In an album structure seemingly optimized for a vinyl release, Lustre has split the album into four pieces. More importantly, the first and latter sides take a separate approach to achieve the dreary ambiance. While the first half adopts a melodic, depressive sound, the third and fourth segments eschew black metal entirely in favour for a much cleaner sound, halfway between traditional dark ambient music and post-rock. This separation aside, “They Awoke to the Scent of Spring” has a pretty uniform mood throughout. The atmosphere betrays sadness and grief, but not to the extent where hope escapes completely. Regardless of style, Lustre creates a feeling that requires no effort or challenge on the part of the listener. For a year that’s seen quite a few cerebral black metal albums released, Lustre offers a refreshing change of pace.

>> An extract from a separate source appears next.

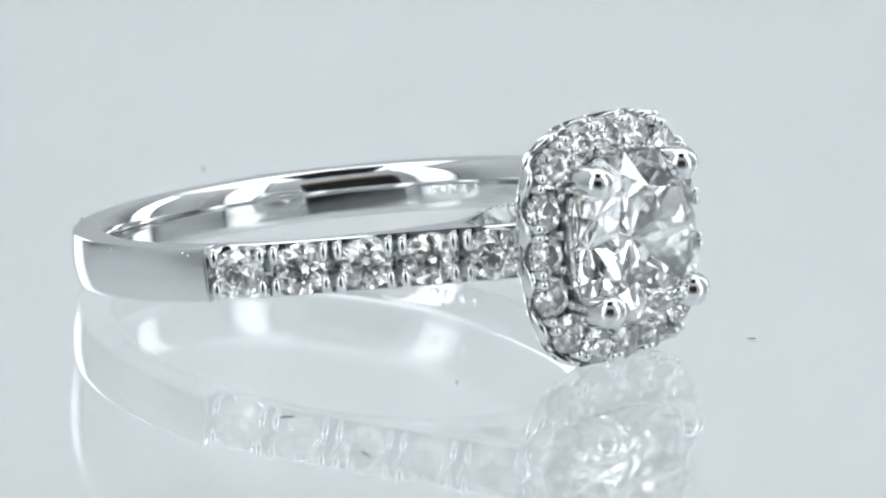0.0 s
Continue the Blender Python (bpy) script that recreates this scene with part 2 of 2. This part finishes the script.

That’s not to say, however, that Lustre’s music is entirely mindless. Although each composition tends to stick with and exploit a couple of ideas each, Lustre mastermind Nachtzeit builds these compositions well. While there’s not quite enough depth to satisfy an attentive listener, the gradual changes in percussion and synth textures are subtle and effective. The first half is very strong in this regard- although there’s enough repetition here to make Varg Vikernes check his watch, occasional changes (in the case of the drum pattern) or additions (in the case of the pleasant synth arrangements that pop up at the end of parts one and two) are a thoughtful bolster to the otherwise monotonous structure. The instrumental production is well-chosen; the music has an incredibly soft touch to the ear. Even the vocals- practically inaudible whispers that barely survive the mix and reverb-sound designed to wash over the listener. Nachtzeit’s vocal work has been tweaked with atmospheric effects to the point where it barely sounds like a human voice, and more like a subway train passing by. It’s unsettling to hear at first, but the completely declawed sound of it doesn’t warrant more than a moment’s consideration.
Although the first side’s listless approach leaves something to be desired from the wakeful listener, it is a well-composed and executed ambient twist on the black metal formula. The second half is even more listless however, and this is where the conscious interest seems to drop off completely.”Part III” adopts a similar compositional approach to the first two, albeit with a clean guitar this time. “Part IV” takes the ambiance a step further, throwing out the drums and guitars and introducing a pleasant rain sample to pair up with the synth. Once again, there is absolutely nothing offensive or jarring to the ears, but Lustre doesn’t create enough tension in the sound to make it all that interesting. Side B lacks the stirring melodies of the first half, but the melancholic atmosphere remains.
I guess I would tend to call this ‘sleeptime metal’ if I were to give it some sort of arbitrary label. The slow, slothlike music is an effective soother, and the rain sample that ends the album is proverbial icing on the cake. It’s not an album that excites in any way, but it’s a pleasant piece of ear candy that demands nothing of its listener. As an ambient album, it succeeds, although I wouldn’t recommend listening to this while driving or operating heavy machinery.